Your objective:
Extract the full listing verbatim and drop any pictures from your copy.

---------- Data lines ----------

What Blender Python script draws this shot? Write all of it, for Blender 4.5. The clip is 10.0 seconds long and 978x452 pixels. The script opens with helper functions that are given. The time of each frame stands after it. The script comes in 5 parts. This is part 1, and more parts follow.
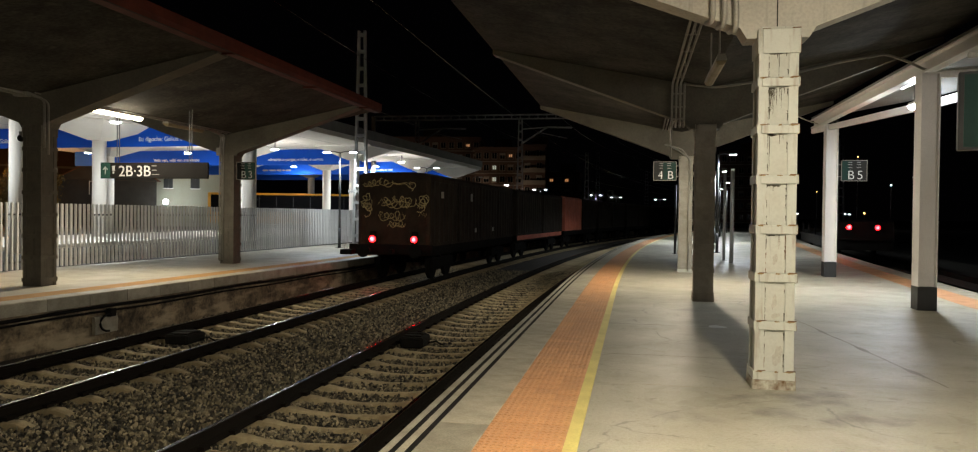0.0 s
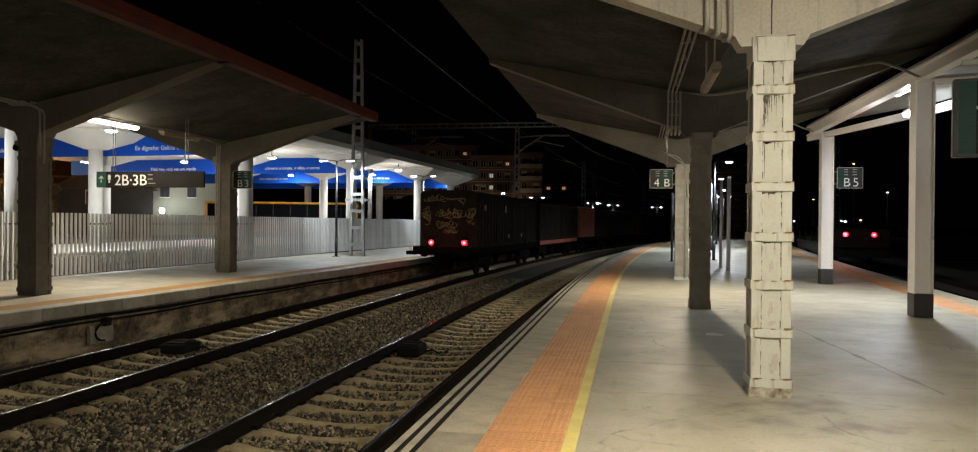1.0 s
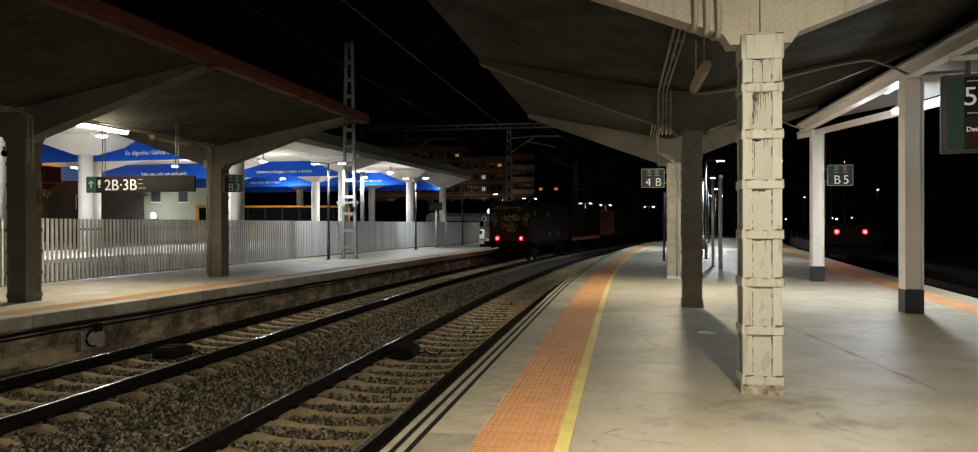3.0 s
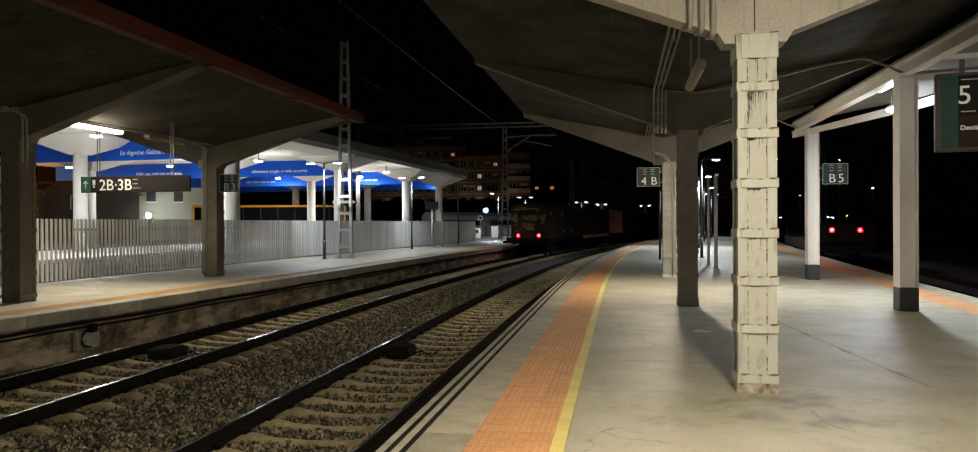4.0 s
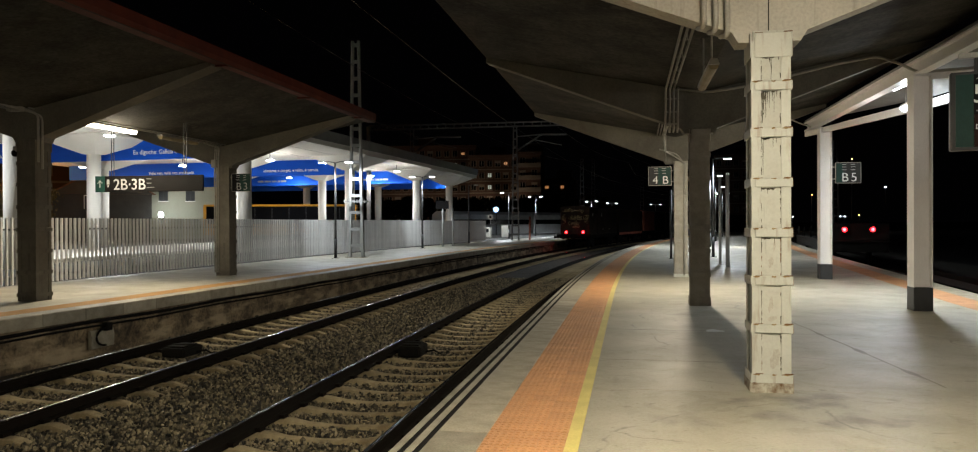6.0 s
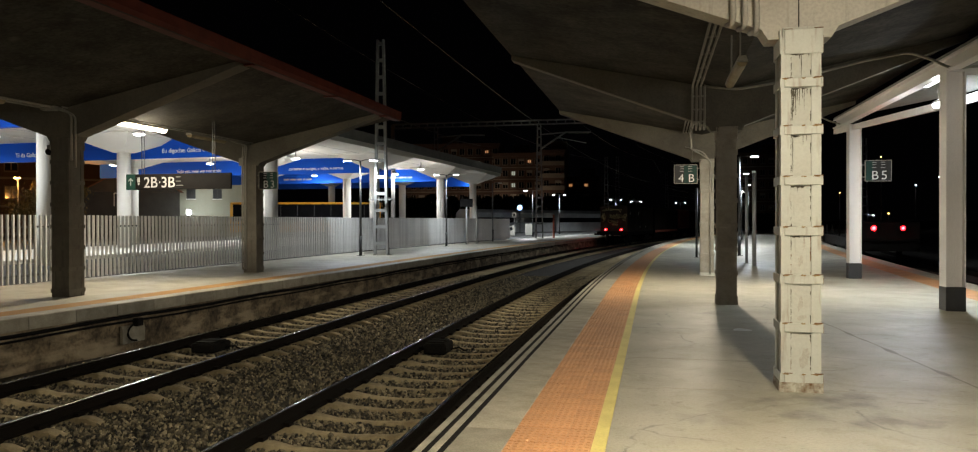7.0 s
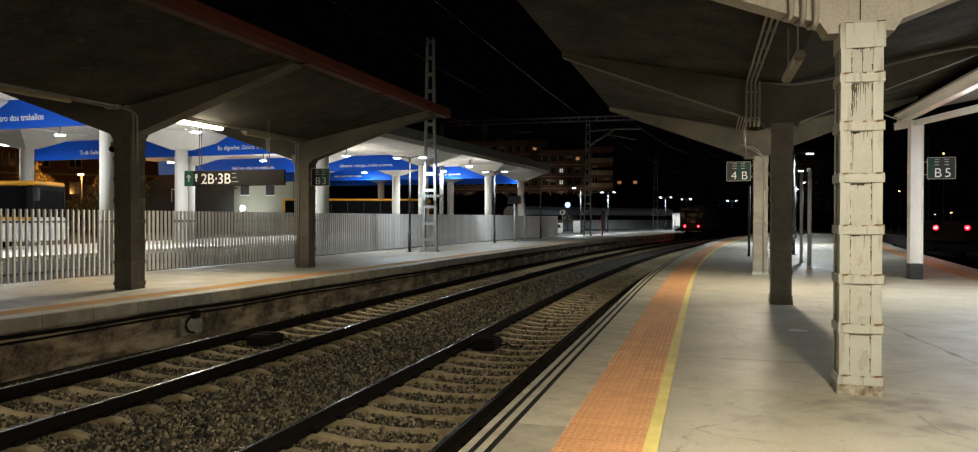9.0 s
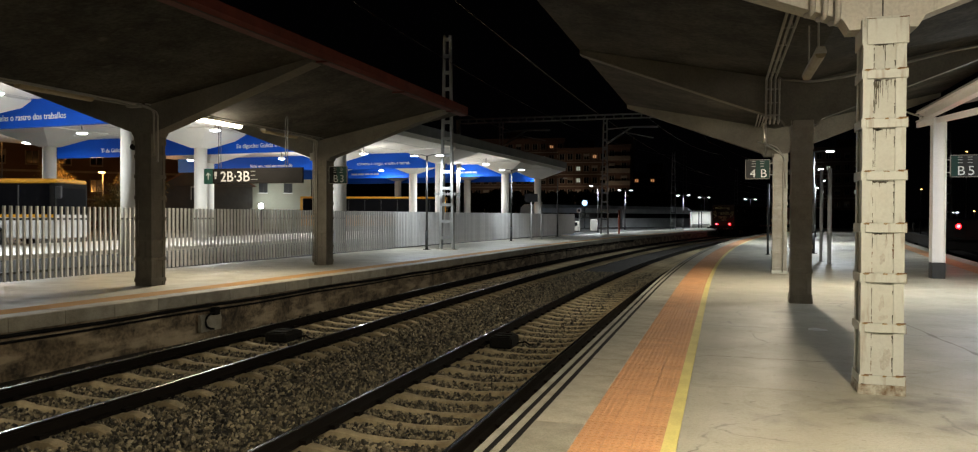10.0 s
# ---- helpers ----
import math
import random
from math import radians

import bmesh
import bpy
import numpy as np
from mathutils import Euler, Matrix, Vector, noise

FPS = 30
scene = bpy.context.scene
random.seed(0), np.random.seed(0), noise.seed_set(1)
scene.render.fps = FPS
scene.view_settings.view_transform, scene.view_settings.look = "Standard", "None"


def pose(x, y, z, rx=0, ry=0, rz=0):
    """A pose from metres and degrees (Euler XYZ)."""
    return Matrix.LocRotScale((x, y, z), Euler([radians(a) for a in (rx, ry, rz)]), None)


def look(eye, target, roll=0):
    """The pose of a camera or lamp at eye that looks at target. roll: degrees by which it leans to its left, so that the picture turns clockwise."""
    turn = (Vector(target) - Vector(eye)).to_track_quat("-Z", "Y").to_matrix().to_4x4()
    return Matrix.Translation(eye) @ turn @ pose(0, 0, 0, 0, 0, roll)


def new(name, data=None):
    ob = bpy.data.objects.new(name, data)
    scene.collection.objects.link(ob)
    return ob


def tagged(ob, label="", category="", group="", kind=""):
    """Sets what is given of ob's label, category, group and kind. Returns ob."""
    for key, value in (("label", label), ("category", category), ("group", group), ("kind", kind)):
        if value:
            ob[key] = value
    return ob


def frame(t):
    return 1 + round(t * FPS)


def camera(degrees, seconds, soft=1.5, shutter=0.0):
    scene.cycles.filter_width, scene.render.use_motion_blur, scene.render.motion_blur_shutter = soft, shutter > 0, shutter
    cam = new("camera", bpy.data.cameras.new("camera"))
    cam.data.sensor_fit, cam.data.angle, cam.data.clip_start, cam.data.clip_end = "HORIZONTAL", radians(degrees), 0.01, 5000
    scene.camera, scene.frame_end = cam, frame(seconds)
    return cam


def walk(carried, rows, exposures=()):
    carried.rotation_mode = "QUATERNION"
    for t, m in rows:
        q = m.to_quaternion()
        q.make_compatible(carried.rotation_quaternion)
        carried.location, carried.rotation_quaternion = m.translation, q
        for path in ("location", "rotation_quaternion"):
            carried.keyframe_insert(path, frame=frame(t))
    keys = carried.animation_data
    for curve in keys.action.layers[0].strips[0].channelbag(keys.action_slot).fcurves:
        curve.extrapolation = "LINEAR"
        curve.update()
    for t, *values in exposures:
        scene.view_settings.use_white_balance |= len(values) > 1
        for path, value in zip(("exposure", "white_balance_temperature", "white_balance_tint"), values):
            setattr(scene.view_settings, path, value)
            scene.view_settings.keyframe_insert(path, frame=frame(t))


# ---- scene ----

----------

Written response:
What Blender Python script draws this shot? Write all of it, for Blender 4.5. The clip is 10.0 seconds long and 978x452 pixels. The script opens with helper functions that are given. The time of each frame stands after it. The script comes in 5 parts. This is part 1, and more parts follow.
0.0 s
1.0 s
3.0 s
4.0 s
6.0 s
7.0 s
9.0 s
10.0 s
# ---- helpers ----
import math
import random
from math import radians

import bmesh
import bpy
import numpy as np
from mathutils import Euler, Matrix, Vector, noise

FPS = 30
scene = bpy.context.scene
random.seed(0), np.random.seed(0), noise.seed_set(1)
scene.render.fps = FPS
scene.view_settings.view_transform, scene.view_settings.look = "Standard", "None"


def pose(x, y, z, rx=0, ry=0, rz=0):
    """A pose from metres and degrees (Euler XYZ)."""
    return Matrix.LocRotScale((x, y, z), Euler([radians(a) for a in (rx, ry, rz)]), None)


def look(eye, target, roll=0):
    """The pose of a camera or lamp at eye that looks at target. roll: degrees by which it leans to its left, so that the picture turns clockwise."""
    turn = (Vector(target) - Vector(eye)).to_track_quat("-Z", "Y").to_matrix().to_4x4()
    return Matrix.Translation(eye) @ turn @ pose(0, 0, 0, 0, 0, roll)


def new(name, data=None):
    ob = bpy.data.objects.new(name, data)
    scene.collection.objects.link(ob)
    return ob


def tagged(ob, label="", category="", group="", kind=""):
    """Sets what is given of ob's label, category, group and kind. Returns ob."""
    for key, value in (("label", label), ("category", category), ("group", group), ("kind", kind)):
        if value:
            ob[key] = value
    return ob


def frame(t):
    return 1 + round(t * FPS)


def camera(degrees, seconds, soft=1.5, shutter=0.0):
    scene.cycles.filter_width, scene.render.use_motion_blur, scene.render.motion_blur_shutter = soft, shutter > 0, shutter
    cam = new("camera", bpy.data.cameras.new("camera"))
    cam.data.sensor_fit, cam.data.angle, cam.data.clip_start, cam.data.clip_end = "HORIZONTAL", radians(degrees), 0.01, 5000
    scene.camera, scene.frame_end = cam, frame(seconds)
    return cam


def walk(carried, rows, exposures=()):
    carried.rotation_mode = "QUATERNION"
    for t, m in rows:
        q = m.to_quaternion()
        q.make_compatible(carried.rotation_quaternion)
        carried.location, carried.rotation_quaternion = m.translation, q
        for path in ("location", "rotation_quaternion"):
            carried.keyframe_insert(path, frame=frame(t))
    keys = carried.animation_data
    for curve in keys.action.layers[0].strips[0].channelbag(keys.action_slot).fcurves:
        curve.extrapolation = "LINEAR"
        curve.update()
    for t, *values in exposures:
        scene.view_settings.use_white_balance |= len(values) > 1
        for path, value in zip(("exposure", "white_balance_temperature", "white_balance_tint"), values):
            setattr(scene.view_settings, path, value)
            scene.view_settings.keyframe_insert(path, frame=frame(t))


# ---- scene ----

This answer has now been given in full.